Moreover, a patient’s neurological condition often benefits from rehabilitation, probably due in most part to improved blood circulation, atmospheric pressure, and cerebral glucose metabolism.

Other possible complications following bone flap reimplantation include seizures, hydrocephalus and infection. If an infection occurs, the flap must be removed again and followed up with a long course of antibiotics. Then, an artificial lid made of titanium or PEEK must be produced for a new cranioplasty. The evoShape from evonos, for example, can be used for this procedure. It is adapted to the patient based on a CT scan, providing a perfect fit and making the operation quicker and safer while ensuring an aesthetically pleasing result.

Several studies and articles address risk minimization during bone flap reinsertion, noting a slight advantage of the manufactured preparations with regard to infection.

How do the bones of the skull grow together?

The bones of the skull typically grow together during childhood through the ossification of the cranial sutures.

In an infant, the individual skull plates are flexibly connected to each other via soft cranial sutures, which allow the skull to expand as the brain grows. By the end of the first year of life, 90% of skull growth is complete, but the skull can become deformed during this time, especially during the first few months of life. If the deformation is caused by the baby lying on one side of the head, consistently turning the infant’s head to the other side can help compensate for the asymmetry.

Craniosynostosis resulting from a closed suture must be treated surgically. Apart from skull asymmetry, it can lead to increased intracranial pressure and brain damage. After surgery, a special helmet is worn to restore a normal head shape.

In adults, the bone cannot deform. In this case, trauma results in a skull fracture. If there are fragments, they must be removed and placed correctly, and screwed together if necessary. If there are no fragments or if there is a comminuted fracture, a bone replacement can be made and inserted.

If a craniotomy is performed again after surgery to access a tumor, the bone flap may grow back together with the rest of the skull over time. In this case, a new craniotomy must be performed.

What are the long-term effects of a craniotomy?

The long-term effects of a craniotomy largely depend on the underlying disease. A direct craniotomy can mainly affect the patient’s appearance. If the bones are not directly adjacent to each other, a gap is created, which some patients find disturbing. The plates required for fixation may also be palpable, especially on the forehead or under thin skin.

In cases of autolysis, the reimplanted skull bone dissolves more and more at the edges, which can lead to cosmetic problems and loosening. If the patient is experiencing significant discomfort, a new cranioplasty procedure can be performed.

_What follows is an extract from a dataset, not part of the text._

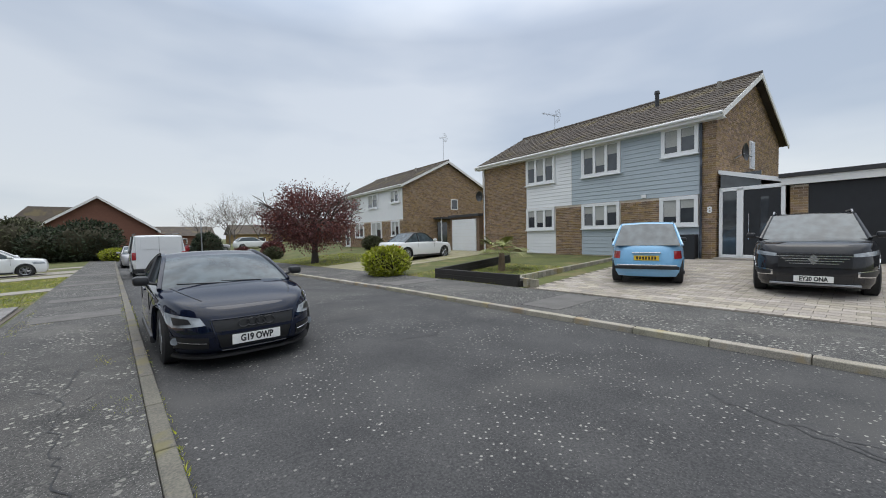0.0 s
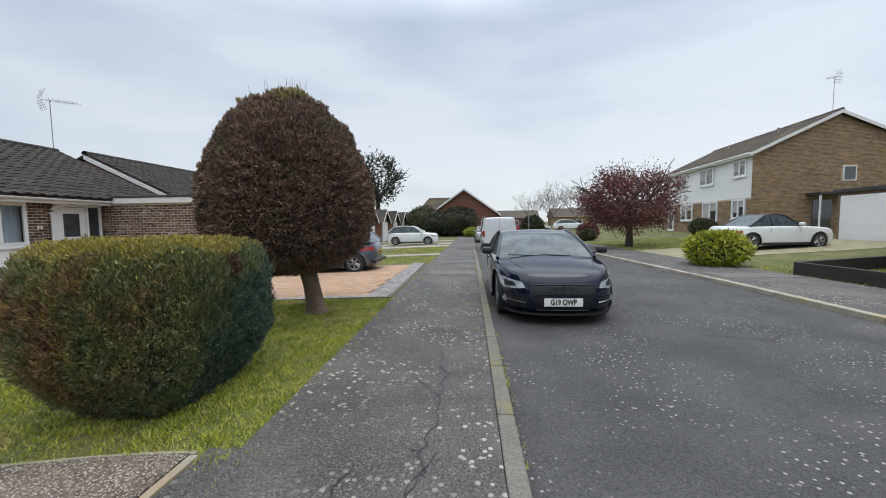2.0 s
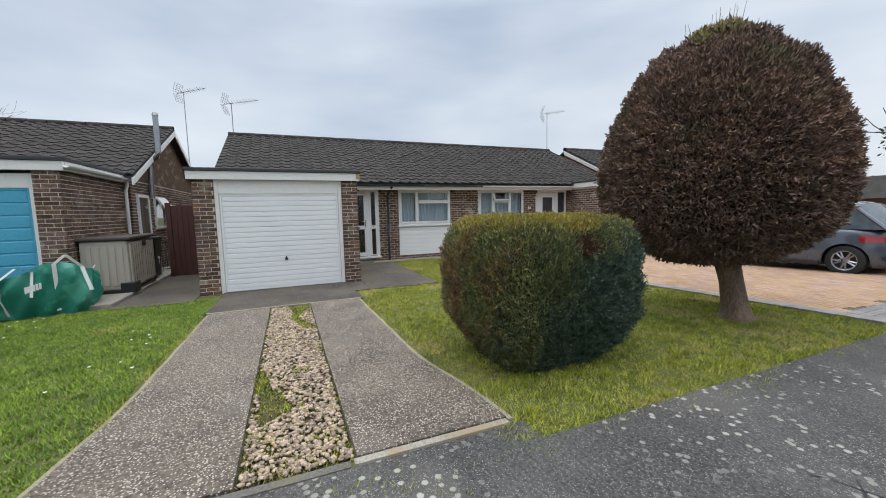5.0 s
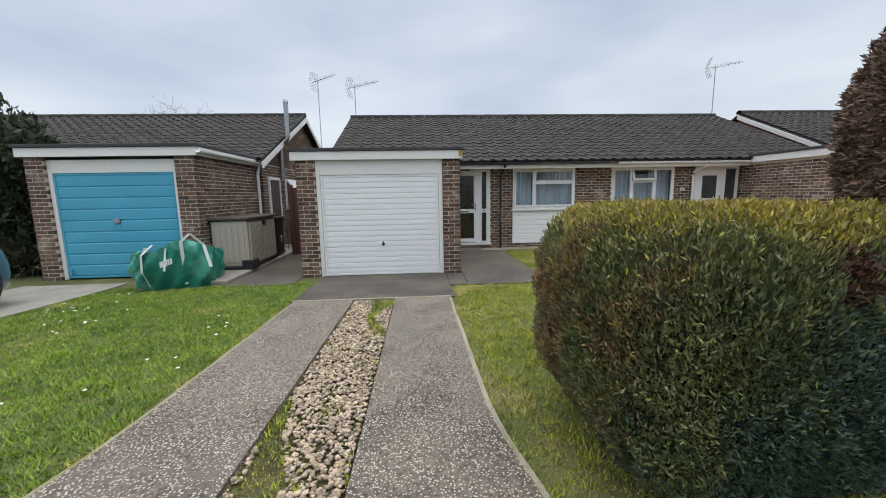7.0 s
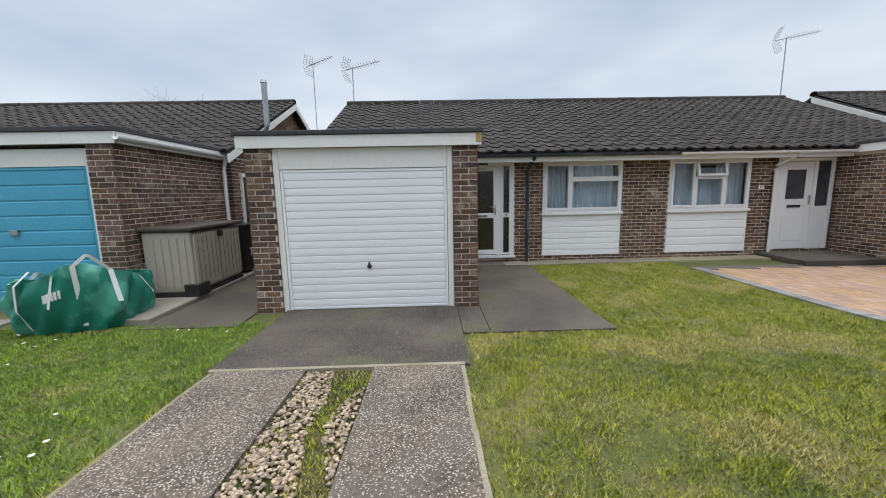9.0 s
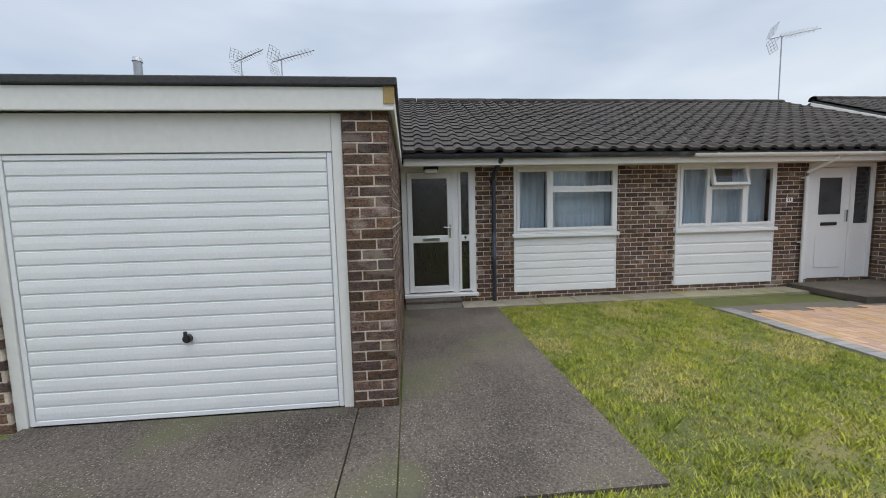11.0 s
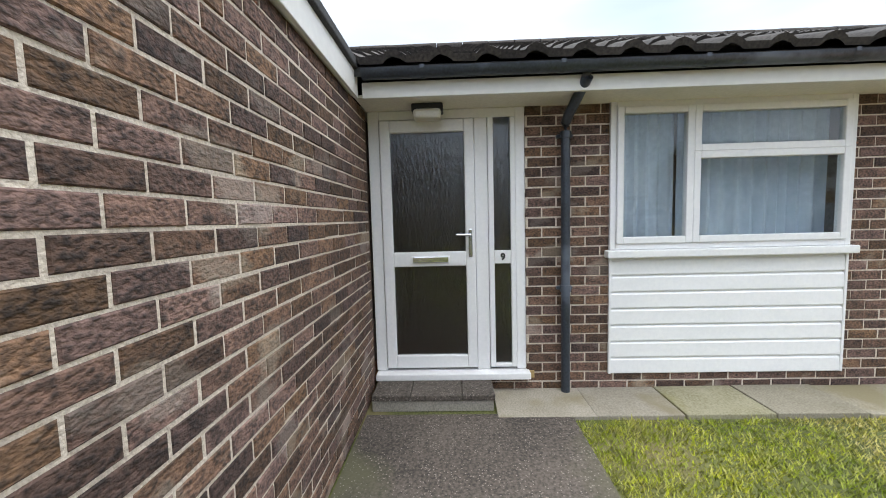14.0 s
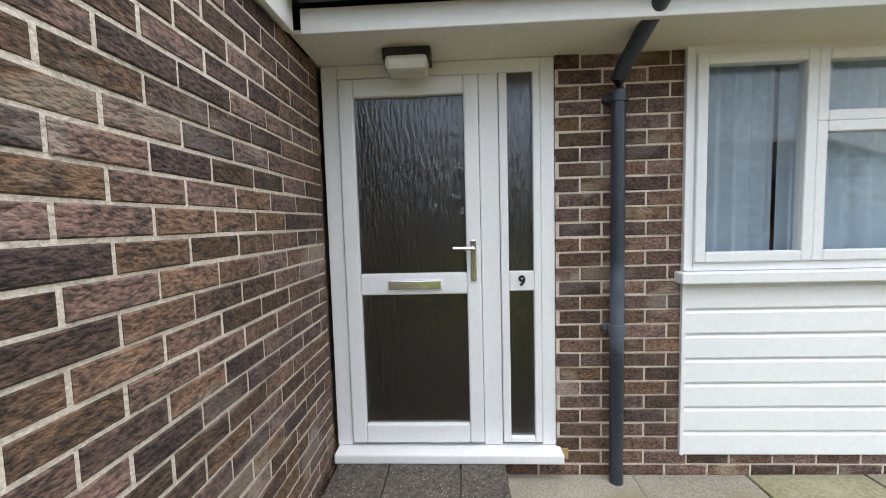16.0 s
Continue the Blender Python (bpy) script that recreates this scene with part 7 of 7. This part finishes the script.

A patient’s neurological condition largely depends on the pathology and preoperative deficits. For example, if a tumor is causing neurological symptoms, such as weakness, due to its space-occupying effect, these symptoms can be alleviated by removing the tumor. However, tumor resection in the motor cortex, which controls movement, can lead to impaired mobility. Additionally, bleeding or circulatory disorders occurring in eloquent areas of the brain can exacerbate existing symptoms or cause new impairments, including paralysis or speech disorders. Neurological deficits can also occur if a vessel has to be coagulated, as in the case of a stroke. The extent of the damage depends on the size and supply area of the affected vessel.